Well, we appear to have docked right in the middle of town! Ketchikan is our final stop before we reach Vancouver on Friday.
We left the ship by coach, driven by a very knowledgeable young feller called Scott. He had his work cut out trying to get people set up on the really effective QuietVox system used by Viking to broadcast the guide talking to the group using headsets. The instructions were both written in that invaluable publication, the Viking Daily, and spoken over the ship’s PA system – bring your headsets! Why don’t people follow simple and clear instructions? At least half a dozen idiots didn’t have the headsets, so poor Scott had to try and source them. He was also dealing with idiots on the shore, so the odds of success were too great. He gave up.
He then drove us to Potlatch Park, a privately owned estate dedicated to the Tlingit culture and, in particular, their totem poles – the area around Ketchikan has the greatest number of totem poles in the world.
Scott led us through a dizzying amount of detail about the stories and legends told by these poles. Bottom of the totem pole is supposed to be bottom of the pile – the reverse is actually true.
I will pass on just one of these legends, as there is no written language.
At the bottom of the pole is an owl. Above the owl is a whale. Above the whale is a woman – Sea Woman. Above her is an eagle.
The very abbreviated story goes that the woman’s husband, who was a fisherman, went missing in his boat. The woman called on the eagle to fly out and find her husband. The eagle tried, but was unsuccessful. The woman then called on the whale to help. No joy there either. Finally, the woman called on the owl, who had night vision. The owl was successful, and found the man shipwrecked and out of sight amongst trees. Once he reported back, the eagle and the whale helped to bring the man back. The owl is at the bottom as he was the solution to the problem.
Absolutely fascinating stuff. Scott also told us that the Tlingit were a matriarchal society and that, at the very top of the hierarchy were two clans – Eagles and Ravens. There might be sub-orders like Beavers, Bears, etc. (all animals) but a Raven had to marry an Eagle and vice versa. I’ve commented before that this is remarkably similar to the way the Australian aborigines set things up. A man had to move in with a woman, not the other way round, and the role of the men was to pass on the traditions and customs of the clan to their nephews.
There were far too many other stories as told by Scott that I can relate here, and he was terrific value. He thoroughly deserved his tip at the end.

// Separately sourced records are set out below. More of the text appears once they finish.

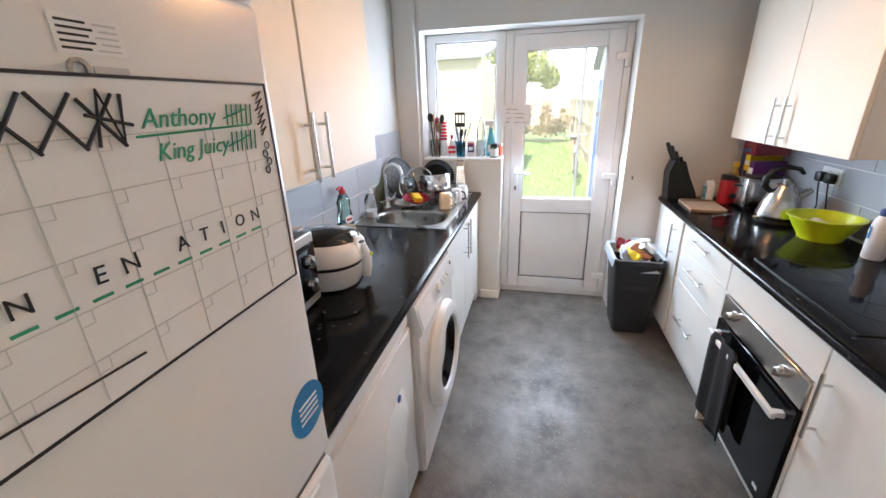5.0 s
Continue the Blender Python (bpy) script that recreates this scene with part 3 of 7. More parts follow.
part("plinth", box(FX0 + 0.01, FX1 - 0.01, -0.1, FF - 0.05, 0.002, 0.066), "carc", f)
M["paper"] = material("white_paper", (0.80, 0.80, 0.80), 0.7, vary=0.04)
M["ink"] = material("dark_ink", (0.02, 0.02, 0.022), 0.6)
M["greenink"] = material("green_marker_ink", (0.02, 0.30, 0.17), 0.6)
M["redink"] = material("red_ink", (0.30, 0.06, 0.08), 0.6)
M["greyline"] = material("pale_grey_print", (0.55, 0.56, 0.56), 0.7)
part("energy_label", box(-0.652, -0.601, FF, FF + 0.0008, 1.598, 1.624), "paper", fd)
for k in range(5):
    part("print", box(-0.625 - 0.004 * (k % 2), -0.604, FF + 0.0008, FF + 0.0012, 1.6005 + 0.0045 * k, 1.6022 + 0.0045 * k), "ink", fd)
    part("print", box(-0.648, -0.63 - 0.004 * (k % 2), FF + 0.0008, FF + 0.0012, 1.6005 + 0.0045 * k, 1.6018 + 0.0045 * k), "greyline", fd)
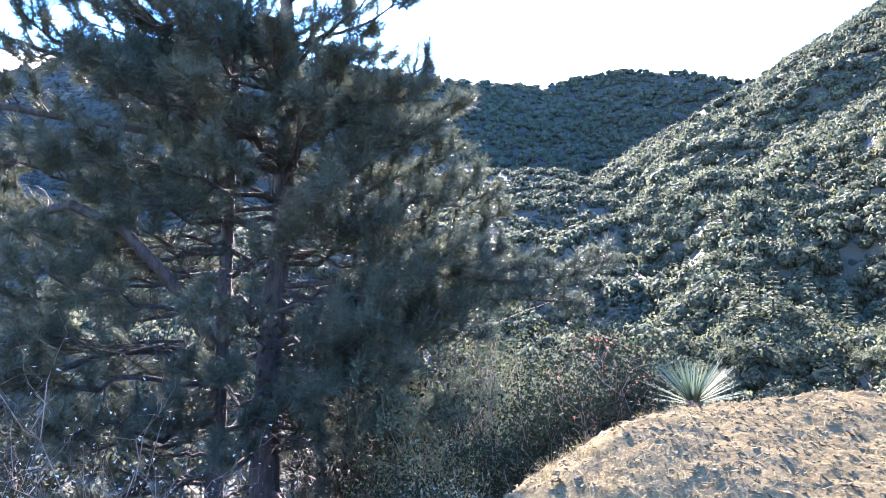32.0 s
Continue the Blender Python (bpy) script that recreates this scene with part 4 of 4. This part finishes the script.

The final exhibit was a totem pole in the carving shop.
This is all done with hand tools – no lathes or sandpaper. Absolutely incredible – this thing is 40 feet long. One can commission a private totem pole, but the very top carvers, like Nathan Jackson, can command prices in excess of $5,000 per foot!
Back to the ship, where we attended an interesting talk from Charlie Armstrong, the other astronomer aboard, about the moon – today is the 53rd anniversary of the first moon landing. Plenty of work being done by NASA towards a manned landing in 2024 as preparation for a trip to Mars.
Ketchikan is officially the first city of Alaska, incorporated in 1900. The population of the whole Ketchikan Borough is about 13,000 people, so large by Alaskan standards. We didn’t get a chance to walk around it, but it didn’t look particularly inspiring. Fairly utilitarian and unplanned. It gets around 230 days of rain a year, but we were lucky. No rain and even a bit of sunshine.
I had a Swedish massage booked for 5 p.m., so then experienced the toughest massage I have ever had, delivered by Paula. God, it was painful at times – I am as stiff as a block of concrete – but it was expertly done. Very relaxing and chilling at the end. Wonderful.
After dinner, down to the theatre again to watch the Viking Vocalists deliver the Beatles Songbook. Once again, very professional indeed. One of the male singers, Harry, had only joined the singers at the start of the cruise! Remarkable how he kept up to a very high mark with relatively little time to practise.
Thence to the Torshavn nightclub for a proper marathon night of dancing. And the clocks go forward an hour tonight as we move into another time zone. So it is now 1.30 a.m. and I’m knackered.
It’s a day at sea upcoming, so probably little to report. I’ll do my best.